Все же мы, как обычно, отправились на прогулку по морю — я не хотел от нее отказываться, чтобы Лаура не подумала, будто я боюсь Дэвиса. Но в лодке мы в первый раз повздорили. Я признался, что меня мучает совесть, а когда она меня высмеяла, сказал ей напрямик:
— Не к лицу тебе этот смех, а ты помни, что тебе все можно, кроме того, что тебе не к лицу.
Лаура нахмурила сросшиеся брови и ответила с горечью:
— Ну конечно, после того, что между нами было, ты можешь оскорблять меня еще более безнаказанно, чем Дэвиса.
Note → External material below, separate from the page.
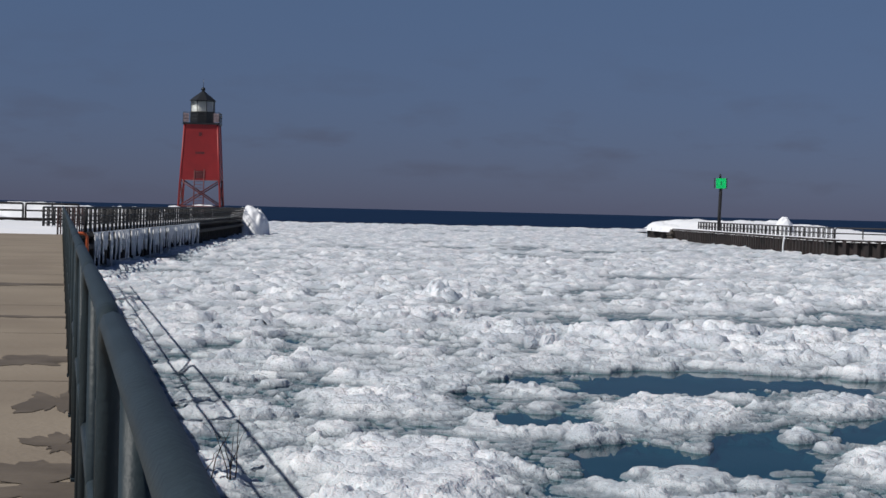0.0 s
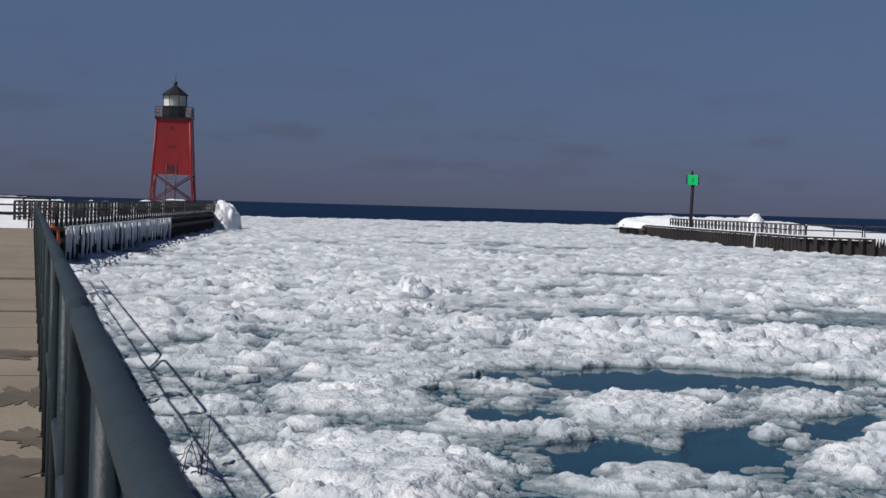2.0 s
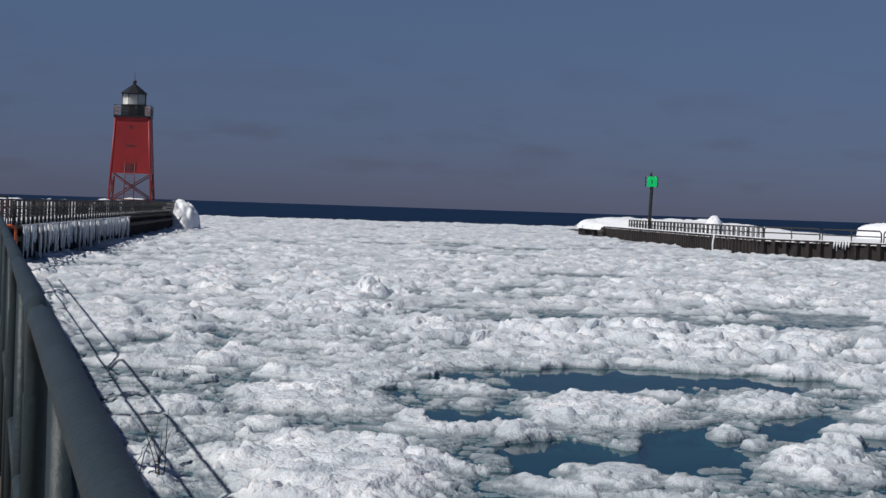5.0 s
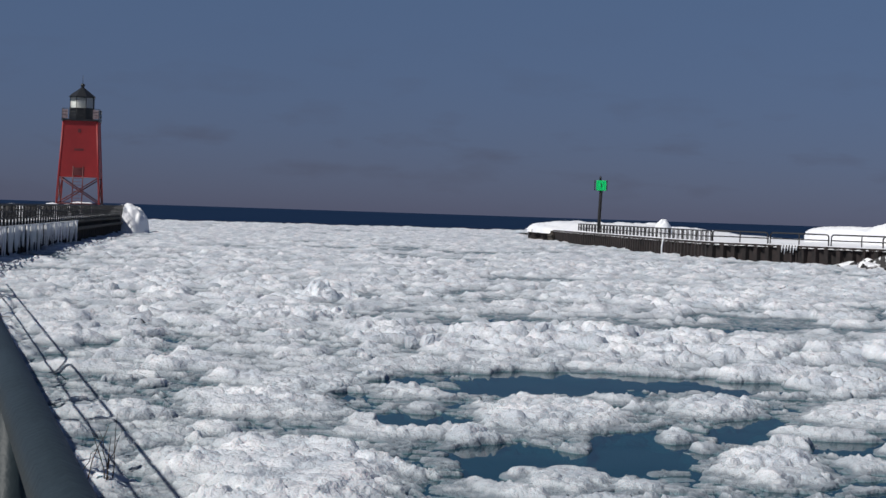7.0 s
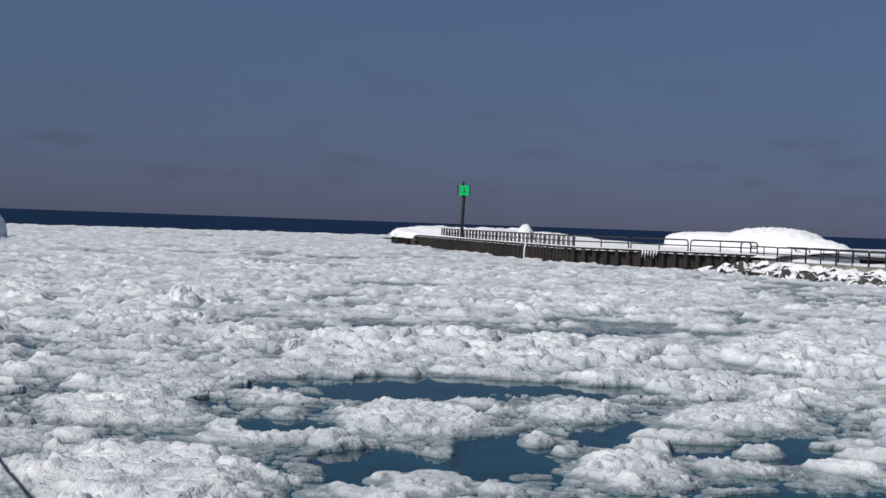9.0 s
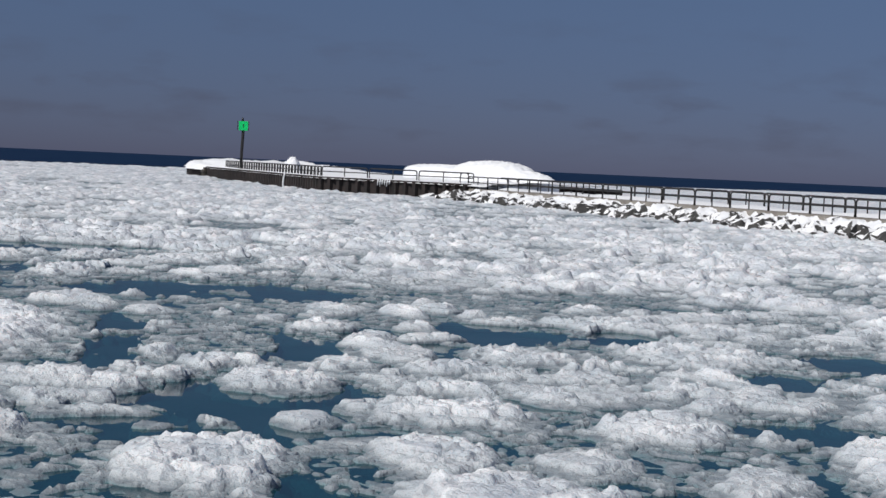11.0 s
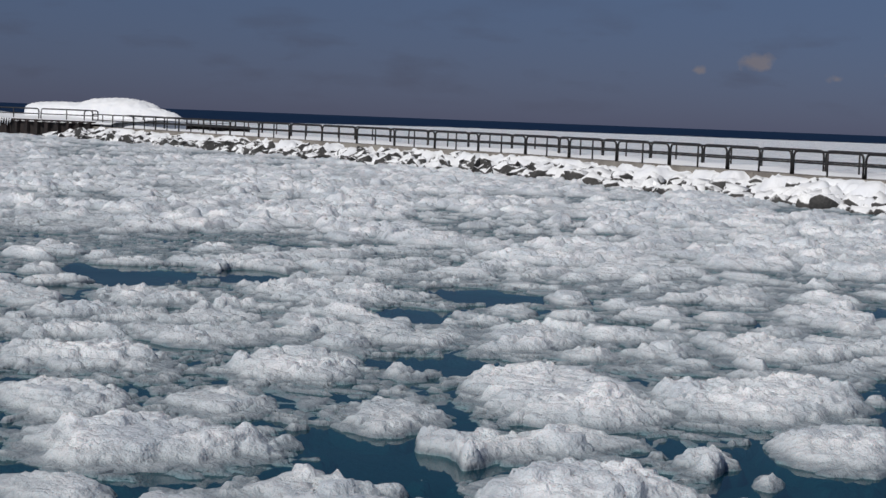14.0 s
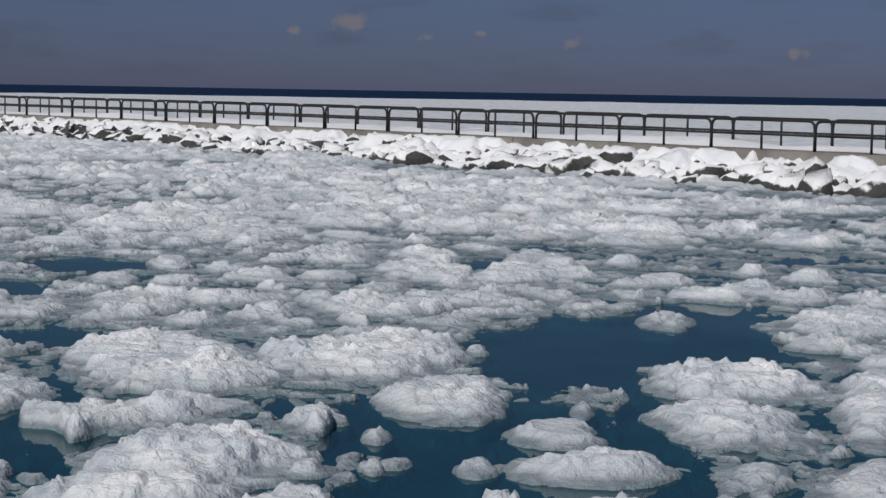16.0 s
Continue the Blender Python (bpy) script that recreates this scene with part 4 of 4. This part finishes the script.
g = n.new("ShaderNodeNewGeometry")
face = n.new("ShaderNodeSeparateXYZ")
l.new(g.outputs["Normal"], face.inputs[0])
patch, grit = n.new("ShaderNodeTexNoise"), n.new("ShaderNodeTexNoise")
patch.inputs["Scale"].default_value, grit.inputs["Scale"].default_value = 1.3, 9.0
patch.inputs["Detail"].default_value = grit.inputs["Detail"].default_value = 5
for t in (patch, grit):
    l.new(g.outputs["Position"], t.inputs["Vector"])
lie = n.new("ShaderNodeMath")
lie.operation = "MULTIPLY_ADD"
lie.inputs[1].default_value = 1.3
l.new(patch.outputs["Fac"], lie.inputs[0])
l.new(face.outputs["Z"], lie.inputs[2])
cover = n.new("ShaderNodeMapRange")
cover.inputs["From Min"].default_value, cover.inputs["From Max"].default_value = 1.19, 1.29
l.new(lie.outputs[0], cover.inputs["Value"])
stone = n.new("ShaderNodeMix")
stone.data_type = "RGBA"
stone.inputs["A"].default_value, stone.inputs["B"].default_value = (0.015, 0.015, 0.015, 1), (0.085, 0.082, 0.08, 1)
l.new(grit.outputs["Fac"], stone.inputs["Factor"])
mix = n.new("ShaderNodeMix")
mix.data_type = "RGBA"
l.new(cover.outputs[0], mix.inputs["Factor"])
l.new(stone.outputs["Result"], mix.inputs["A"])
mix.inputs["B"].default_value = (0.87, 0.88, 0.90, 1)
l.new(mix.outputs["Result"], p.inputs["Base Color"])
p.inputs["Roughness"].default_value = 0.75
b = n.new("ShaderNodeBump")
b.inputs["Strength"].default_value, b.inputs["Distance"].default_value = 0.6, 0.06
l.new(grit.outputs["Fac"], b.inputs["Height"])
l.new(b.outputs[0], p.inputs["Normal"])
for me in rock_forms:
    me.materials.append(CAPPED)
    me.polygons.foreach_set("use_smooth", [True] * len(me.polygons))


def stone_place(y):
    k = rng.random()
    s = rng.uniform(0.42, 0.9) * (1.1 - 0.25 * k)
    x = shore(y) + 0.1 + (crest(y) - shore(y) - 1.0) * k
    return pose(x, y, -0.18 + 0.62 * k, rng.uniform(-35, 35), rng.uniform(-35, 35), rng.uniform(0, 360)) @ Matrix.Diagonal((s, s * rng.uniform(0.8, 1.4), s * rng.uniform(0.95, 1.45), 1))


for i in range(298):
    rk = part("rock", rock_forms[i % 9], breakwater)
    rk.matrix_world = stone_place(-9 + 62 * (i + rng.random()) / 298)
verts, faces = [], []
for i in range(330):
    m = stone_place(53 + 76 * (i + rng.random()) / 330)
    me, k = rock_forms[i % 9], len(verts)
    verts += [m @ v.co for v in me.vertices]
    faces += [tuple(j + k for j in q.vertices) for q in me.polygons]
part("rocks_beyond", mesh("rocks_beyond", verts, faces, CAPPED), breakwater, "distant snow-capped breakwater stones", kind="stuff")


def blanket(x, y):
    """Snow that drapes the stones."""
    u = (x - shore(y)) / (crest(y) - shore(y))
    stone = layered(x * 0.75, y * 0.75, 4, 51, True)
    f1, f2, who = cells(x / 1.5 + 5, y / 1.5, 52)
    g1, g2, kid = cells(x / 0.7, y / 0.7, 55)
    z = -0.73 + 1.62 * np.clip(u + 0.02, 0, 1.0) ** 0.8 + 0.55 * (stone - 0.45) + 0.75 * (who - 0.42) * step_up(f2 - f1, 0.02, 0.30) + 0.28 * (kid - 0.4) * step_up(g2 - g1, 0.02, 0.3)
    return np.minimum(z, WALK - 0.22 + 0.25 * stone)


field = sheet("breakwater_snow", spread(46.0, 79.0, 0.16), spread(-10, 126, 0.2), blanket, SNOW,
              lambda x, y, z: (x > shore(y) - 0.4) & (x < crest(y) - 0.35) & (z > 0.0))
tagged(field, "thick rounded snow draped over the breakwater stones", "snow", kind="stuff")


def walk_snow(x, y):
    u = x - crest(y)
    return WALK - 0.1 + 0.42 * layered(x * 0.35, y * 0.22, 3, 61) * step_up(u, 0.2, 2.0)


field = sheet("walkway_snow", spread(51, 84, 0.35), spread(-11, 127, 0.35), walk_snow, SNOW, lambda x, y, z: (x > crest(y) + 0.1) & (x < crest(y) + 4.1) & (z > WALK - 0.05))
tagged(field, "snow drifts lying along the concrete walkway", "snow", kind="stuff")
for off in (0.0, 3.6):
    p_root = rail_panel("guard_rail", 4.92, 1.04, 0.052, DARK_STEEL, posts=1, bend=0.3, label="dark steel pipe railing on the breakwater walkway", category="railing", group="breakwater walkway railing")
    first = 0
    for (xa, ya), (xb, yb) in zip(zip(LINE_X, LINE_Y), list(zip(LINE_X, LINE_Y))[1:]):
        along(p_root, xa + off, ya + off * 0.4, xb + off, yb + off * 0.4, WALK, math.hypot(xb - xa, yb - ya) / round(math.hypot(xb - xa, yb - ya) / 5.2), first)
        first = 1

# ---- single floes ----
def floe(cx, cy, rx, ry, h, heading, seed):
    """A floe with steep sides and a lumpy top; its own mesh."""
    step = 0.036 if max(rx, ry) < 2.5 else 0.05
    xs, ys = spread(-1.75 * rx - 0.1, 1.75 * rx + 0.1, step), spread(-1.75 * ry - 0.1, 1.75 * ry + 0.1, step)
    gx, gy = np.meshgrid(xs, ys)
    k = seed * 13.7
    small = min(1.0, 0.35 + 0.65 * min(rx, ry))
    chip = rubble(gx + k, gy - k, 0.38, 14)
    r = np.hypot(gx / rx, gy / ry) + 0.7 * (layered(gx * 0.9 + k, gy * 0.9 - k, 4, 7) - 0.5) + small * (0.36 * (layered(gx * 3.0 + k, gy * 3.0 - k, 4, 5) - 0.5) - 0.16 * (chip - 0.4))
    shelf = 1 - step_up(r, 0.98, 1.26)
    skirt = 1 - step_up(r, 0.86, 1.02)
    core = 1 - step_up(r + 0.35 * (layered(gx * 2.2 - k, gy * 2.2, 3, 4) - 0.5), 0.40, 0.98)
    hill = layered(gx * 0.8 - k, gy * 0.8 + k, 3, 8)
    z = -0.34 + 0.27 * shelf + skirt * (0.065 + 0.05 * h) + core * h * (0.22 + 0.75 * hill) + skirt * small * (0.3 + 0.7 * core) * crust(gx + k, gy - k, core)
    z = z + 0.012 * np.sin(z * 2 * math.pi / 0.075)
    idx = np.arange(gx.size).reshape(gx.shape)
    q = np.stack([idx[:-1, :-1], idx[:-1, 1:], idx[1:, 1:], idx[1:, :-1]], -1).reshape(-1, 4)
    q = q[(r.reshape(-1)[q] < 1.24).any(1)]
    used, back = np.unique(q, return_inverse=True)
    verts = np.stack([gx, gy, z], -1).reshape(-1, 3)[used]
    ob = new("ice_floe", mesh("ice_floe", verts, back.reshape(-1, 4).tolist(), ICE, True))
    ob.matrix_world = pose(cx, cy, 0, 0, 0, -heading)
    return tagged(ob, "lumpy white ice floe with wet edges in dark water", "ice floe", group="floes in the channel")


def in_lead(x, y):
    for cx, cy, a0, b0, heading in LEADS + LEADS_2:
        s, c = math.sin(radians(heading)), math.cos(radians(heading))
        if math.hypot(((x - cx) * s + (y - cy) * c) / a0, ((x - cx) * c - (y - cy) * s) / b0) < 1.1:
            return True
    return any(math.hypot(x - f[0], y - f[1]) < 0.9 * max(f[2], f[3]) + 0.5 for f in FLOES + FLOES_2 + FLOES_3)


for i, (x, y, rx, ry, h, heading) in enumerate(FLOES + FLOES_2 + FLOES_3):
    floe(x, y, rx, ry, h, heading, i + 1)

# a ridge of heaped ice far out in the channel
for i, args in enumerate(((12.9, 63.2, -0.05, 0.9, 1.0, 0.72), (13.9, 63.6, -0.05, 0.7, 0.8, 0.5), (11.9, 63.0, -0.05, 0.8, 0.8, 0.36))):
    tagged(mound("ice_hummock", *args, 12, ICE, 71 + i, 0.5, 1.1, 44), "bright hummock of heaped ice standing in the pack", "ice")

# upended slabs in the pack
rng = random.Random(41)
for i, (x, y, w, h) in enumerate(((11.1, 41.9, 0.45, 0.34), (15.9, 47.5, 0.4, 0.3))):
    slab = []
    for k in range(3):
        t, lean = rng.uniform(0.10, 0.2), rng.uniform(-0.25, 0.35)
        a0 = w * (k - 1) * 0.55
        pts = [(a0 - 0.5 * w, -t, -0.25), (a0 + 0.5 * w, -t, -0.25), (a0 + 0.5 * w, t, -0.25), (a0 - 0.5 * w, t, -0.25)]
        hh = h * rng.uniform(0.6, 1.0)
        tops = [(a0 + lean - 0.22 * w, 0.05 - t * 0.4, hh * 0.8), (a0 + lean + 0.10 * w, -0.05, hh), (a0 + lean + 0.18 * w, 0.3, hh * 0.9), (a0 + lean - 0.15 * w, 0.35, hh * 0.75)]
        slab.append((pts + tops, [(3, 2, 1, 0), (4, 5, 6, 7), (0, 1, 5, 4), (1, 2, 6, 5), (2, 3, 7, 6), (3, 0, 4, 7)]))
    ob = part("ice_slab", mesh("ice_slab", *join(*slab), ICE), None, "upended bluish white ice slab standing in the pack", category="ice slab", group="upended slabs")
    ob.matrix_world = pose(x, y, 0.1, 0, 0, rng.uniform(-25, 25))

# small floes scattered between the large ones
rng = random.Random(31)
forms = [floe(0, 0, rng.uniform(0.45, 0.9), rng.uniform(0.35, 0.7), rng.uniform(0.08, 0.2), 0, 70 + i) for i in range(12)]
spots = []
while len(spots) < 170:
    if rng.random() < 0.4:
        x, y = rng.uniform(2.5, 16), rng.uniform(20.5, 40)
    else:
        x, y = rng.uniform(5, 27), rng.uniform(-14, 12)
    if all(math.hypot(x - a0, y - b0) > 1.0 for a0, b0 in spots) and not in_lead(x, y):
        spots.append((x, y))
for i, (x, y) in enumerate(spots):
    k = rng.uniform(0.6, 1.25)
    m = pose(x, y, rng.uniform(-0.03, 0.06), rng.uniform(-4, 4), rng.uniform(-4, 4), rng.uniform(0, 360))
    f = forms[i] if i < 12 else copy_thing(forms[i % 12], m)
    f.matrix_world = m @ Matrix.Diagonal((k, k, 1, 1))
    tagged(f, "small broken piece of white lake ice among larger floes", "ice floe", group="small floes")

# ---- dead twigs by the pier ----
rng = random.Random(12)
shrub = thing("dead_shrub", (1.87, 20.7, 0.12), label="bare dead twigs standing in the ice by the pier", category="shrub")
for i in range(7):
    x0 = rng.choice((-0.22, 0.05, 0.25)) + rng.uniform(-0.04, 0.04)
    x1, h = x0 + rng.uniform(-0.22, 0.25), rng.uniform(0.35, 0.8)
    path = [(x0 + (x1 - x0) * (k / 5) ** 1.5 + rng.uniform(-0.015, 0.015), rng.uniform(-0.05, 0.05), h * k / 5) for k in range(6)]
    part("twig", mesh("twig", *tube(path, [0.008, 0.007, 0.006, 0.005, 0.004, 0.003], 5), TWIG), shrub)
Выслушав такой упрек, я принужден был извиниться. Мы быстро помирились, и Лаура стала рассказывать о себе. При этом я лишний раз смог убедиться в остроте ее ума. У всех женщин, которых я знал, при подобных обстоятельствах появлялось непобедимое желание рассказать свою историю. Я их за это и не виню, понимая, что им хотелось оправдаться и перед собой и передо мной, — потребность, которой мы, мужчины, вовсе не испытываем. Однако я ни разу не встречал женщины, достаточно разумной, чтобы соблюдать в этих признаниях должную эстетическую меру, и достаточно правдивой, чтобы не разрешать себе «лжи во спасение». То же самое утверждают все мужчины, и они же могут засвидетельствовать, что все эти истории падения удивительно похожи одна на другую и поэтому нестерпимо скучны. Лаура начала говорить о себе тоже с излишней готовностью и некоторым самодовольством, по тем и ограничилось ее сходство с другими падшими ангелами. В том, что она говорила, сквозило, пожалуй, желание порисоваться оригинальностью, но никак не изобразить себя жертвой. Зная, что я скептик, она не хотела нарваться на снисходительную усмешку недоверия. Искренность ее граничила с дерзостью и была бы цинична, если бы не то, что речь шла о своего рода системе, где эстетика полностью заменяла этику. Лаура хочет, чтобы у ее жизни были черты Аполлона, а не горб Полишинеля, — вот ее философия. За Дэвиса она вышла не просто ради его миллионов, а для того, чтобы с помощью этих миллионов, насколько это в силах человеческих, создать себе жизнь красивую не в обывательском, а в самом высшем эстетическом смысле слова. Она, по ее словам, не чувствует себя ничем обязанной мужу, — она его заранее обо всем предупредила. Он ей и жалок и противен. А так как ему теперь все на свете безразлично, то и нет нужды с ним считаться — он для нее все равно что умер. Да и вообще, добавила Лаура, она не считается ни с чем, что нарушает красоту жизни и мешает ею наслаждаться. Общественное мнение ее мало интересует, и я очень ошибаюсь, если думаю иначе. С отцом моим она подружилась не потому, что он был человек с большими связями, а потому, что он был чудесным образцом человеческой породы. Меня же она любит давно. Она понимает, что я больше дорожил бы ею, если бы победа досталась мне не так легко, но она не хотела торговаться со своим счастьем.